Do Well & Do Good Challenge Nominee:
Camp Power provides kids from NYC’s most underfunded and underserved neighborhoods with freedom and encouragement that are often lacking in their communities back in the city. Our signature program is a week long camp at one of the country’s most beautiful camp facilities, providing the summer camp experience to kids who otherwise would never have had the opportunity. The Camp Power experience enriches the mind, exercises the body, and bolsters the soul.
The main goal of camp is to simply let kids be kids for a week because children from these communities are often forced to grow up too fast. Camp takes place in late August so that campers start the school year feeling empowered and beaming with self-confidence. Camp encourages respect for themselves, their peers, and their environment.
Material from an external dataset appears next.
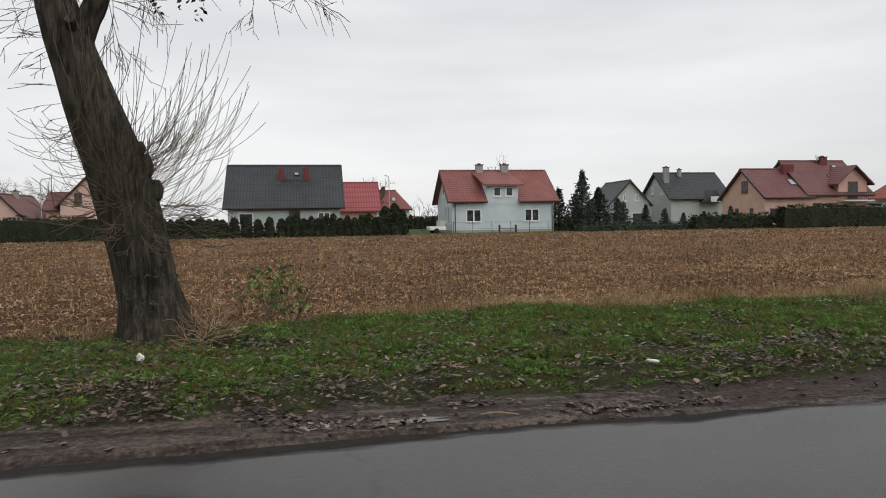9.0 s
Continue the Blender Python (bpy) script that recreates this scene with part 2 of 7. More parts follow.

In addition, we host year-round events for campers such as Thanksgiving feasts, outings to Brooklyn Bowl, Broadway shows, and sporting events to keep the magic alive the other 51 weeks of the year.
In a world where so many of us are angered and confused by the fact that we need to reinforce that these kids lives matter, it is now extra important that we give them a chance to connect with their incredible potential.